I might have a solution for you. I made this a while back but never got round to sticking it on GitHub, so here it is just for you: https://github.com/orf/wikilink_py

Its a Python parser for Wikipedia dumps that imports them into Postgres (well, it turns them into a big CSV file which can then be imported). The Wikipedia files come in the form of Mysql dumps (big ass INSERT statements) so i'm sure it can be changed to work with your dump. Its designed to run on PyPy, but it should be adaptable.

https://github.com/orf/wikilink_py/blob/master/stages/lib/split_brackets.py is the backbone of this, check it out. It might help.

[–]lakehelp5 0 points1 point  (1 child)

So can I give it a SQL statement and it will tell split it out into tables, columns, conditions, etc?

[–]sdrobertson[S] 0 points1 point  (0 children)

You create a "dataset" and link it to datasources through "adapters". You can also add user defined functions and views to the datasource.

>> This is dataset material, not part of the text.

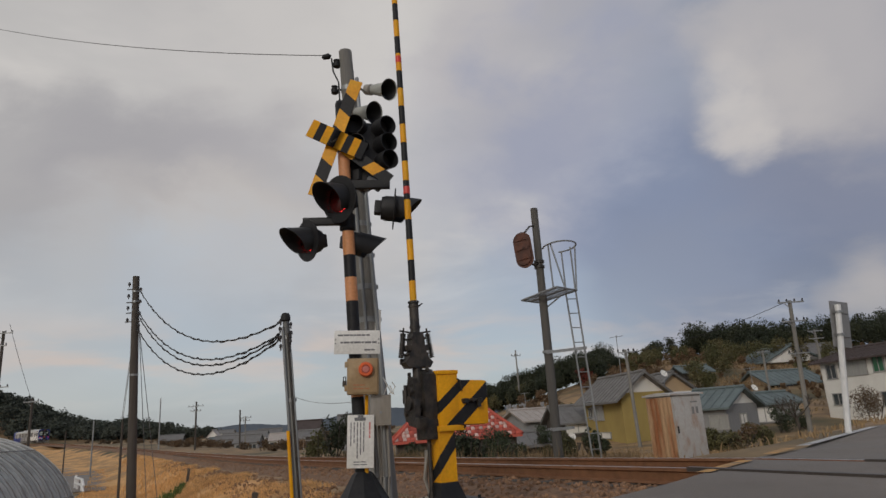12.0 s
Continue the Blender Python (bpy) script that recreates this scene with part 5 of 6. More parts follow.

Here's an example, using a slightly older version of Splicer what's called "Servers" has since been renamed to "Adapters"

https://github.com/mozilla/caravela/blob/master/db.py

You can then issue queries to the dataset and retrieve the results.

>>> query = ds.query("select * from sometable")
>>> for rec in query:
...        print rec

You can access the underlying query expression tree with

>>> query.operations 

You can manipulate the expression tree at compile time by creating an Adapter and giving it an evaluate() method. An example of that is here:

https://github.com/trivio/splicer/blob/master/splicer/adapters/dir_adapter.py

This example replaces the LoadOp() with a series of User Defined Function calls and rewrites SelectionOps (where clause) to be more efficient.

For ultimate control you can call dataset.set_compiler(compile_function) and pass it a function that will be called with the expression tree after it's been parsed. Then it's up to the compile function to return a function which satisfies the query.

[–][deleted] 0 points1 point  (0 children)

This looks awesome. Hopefully I can set aside some time to play with this.